Recent criticism towards the Obama administration is misplaced, given how much of the grievances were aggravated by disapproval over Abe's Yasukuni visit. The belief that the United States should have shown more sympathy overlooks the reality that the Yasukuni Shrine--a justification of Japan's behavior under militarist governments--is a bipartisan issue in the United States.
Consider Republican Congressman Ed Royce, the chairman of House Committee on Foreign Affairs, who was among the vocal critics against Abe's visit in U.S. Congress. Or Richard Armitage, Michael Green and Victor Cha, another former Bush administration official, all of whom openly advocated Obama's visit to Seoul in April because not doing so would be "an embarrassment for South Korean President Park Geun-hye, given how prickly relations are between Tokyo and Seoul."

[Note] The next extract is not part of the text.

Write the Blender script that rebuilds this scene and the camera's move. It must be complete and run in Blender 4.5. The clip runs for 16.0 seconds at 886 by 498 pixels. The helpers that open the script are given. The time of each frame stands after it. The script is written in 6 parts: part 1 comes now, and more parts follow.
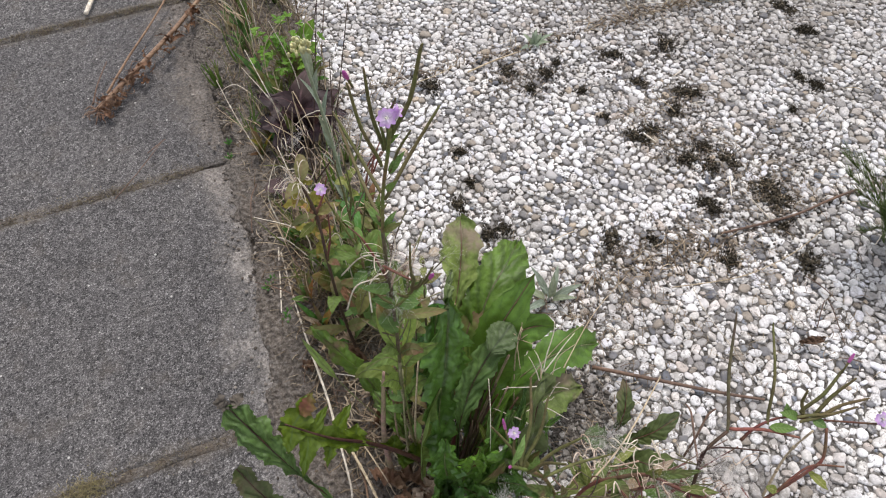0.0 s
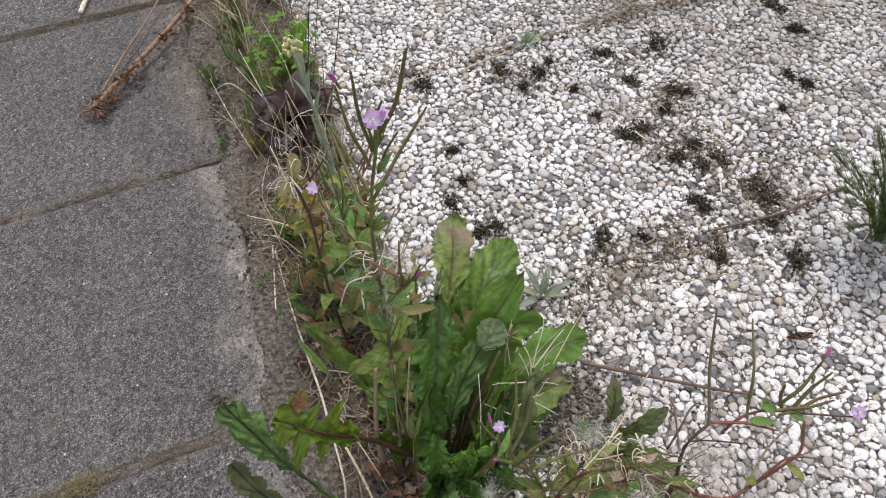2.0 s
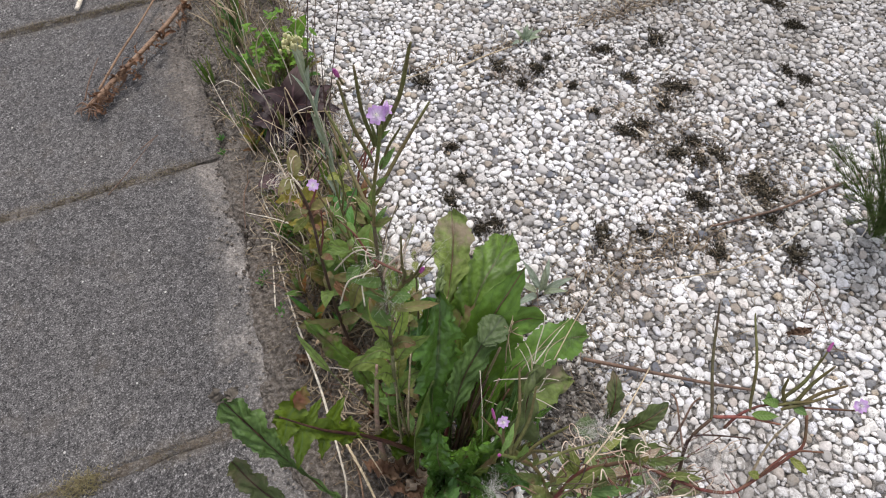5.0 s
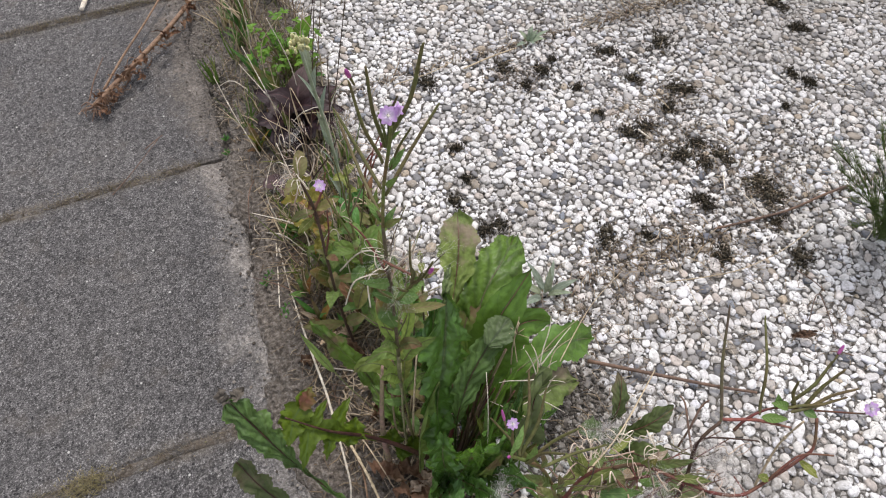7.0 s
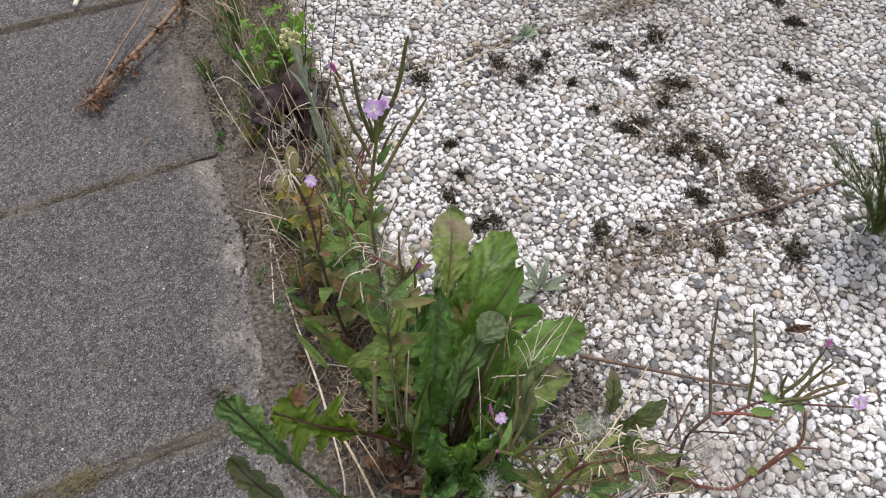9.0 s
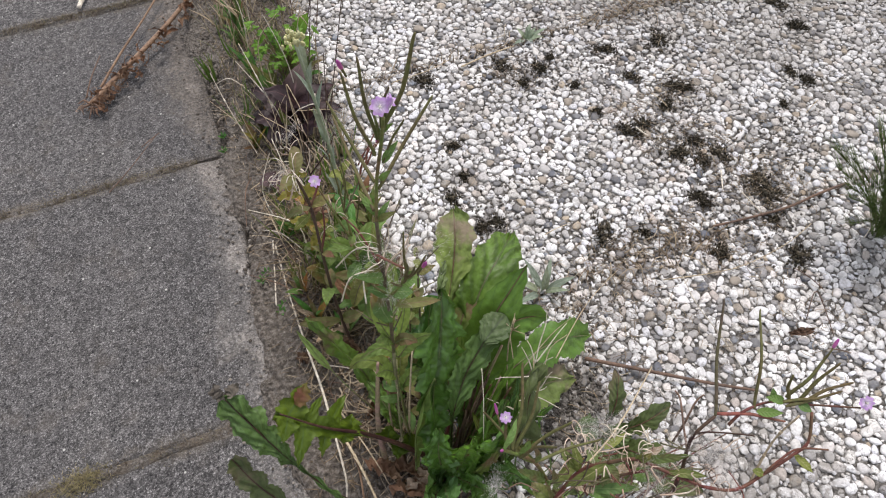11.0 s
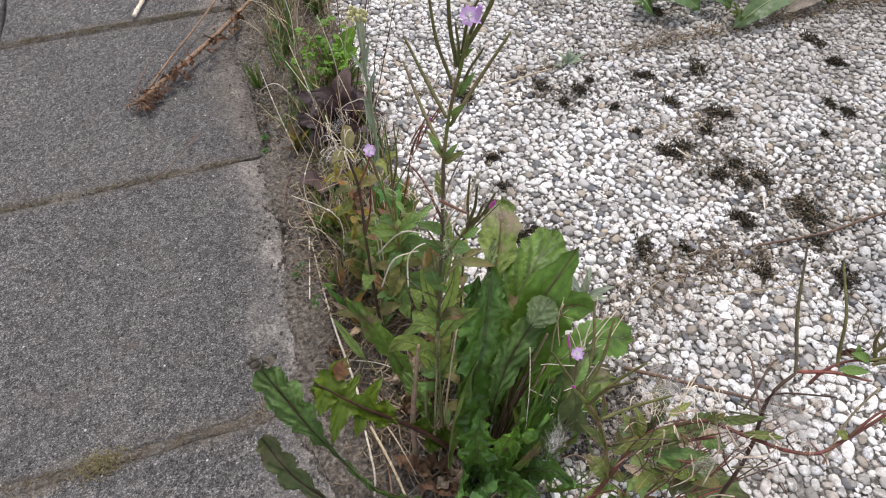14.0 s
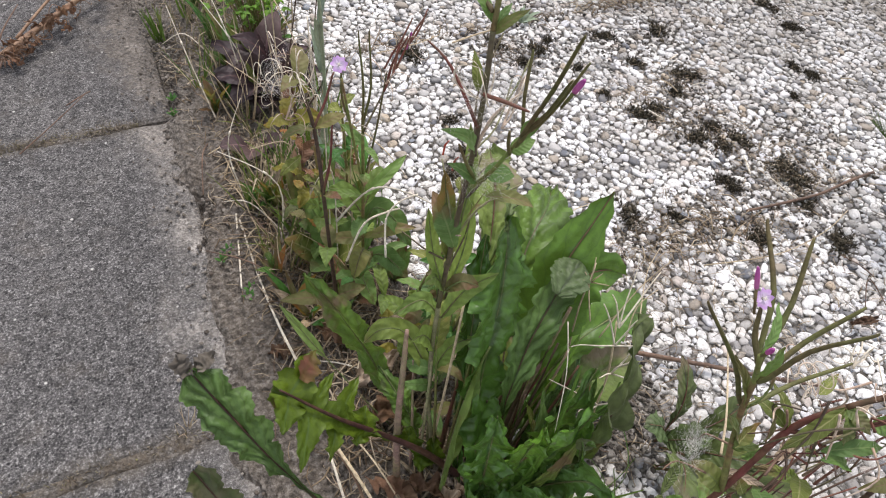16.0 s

Finally, it is unfair of Japan, particularly its political leaders, to claim that the Republicans are pro-Japan without seriously trying to reach out to the Democrats.Whenever delegations of Japanese Diet members visit Washington, they always seek meetings with the same group of individuals, most of whom are Republicans. Rarely do they make serious attempts to cultivate new relationships, whether Republican or Democrat. By only meeting with those they are familiar with, their relationships are quickly becoming outdated. Since the Republicans dominated by Tea Party-based extremists have by and large alienated most of the U.S. population, it will take some time for the Republican candidates to win future presidential elections. It is high time, therefore, for Japanese leaders to make serious attempts to build relationships with the Democrats.
Appreciation should be given to powerful advocates for U.S.-Japan relations. But for Japanese political leaders to continue doting on established relationships without cultivating new ones, however, is simply irresponsible.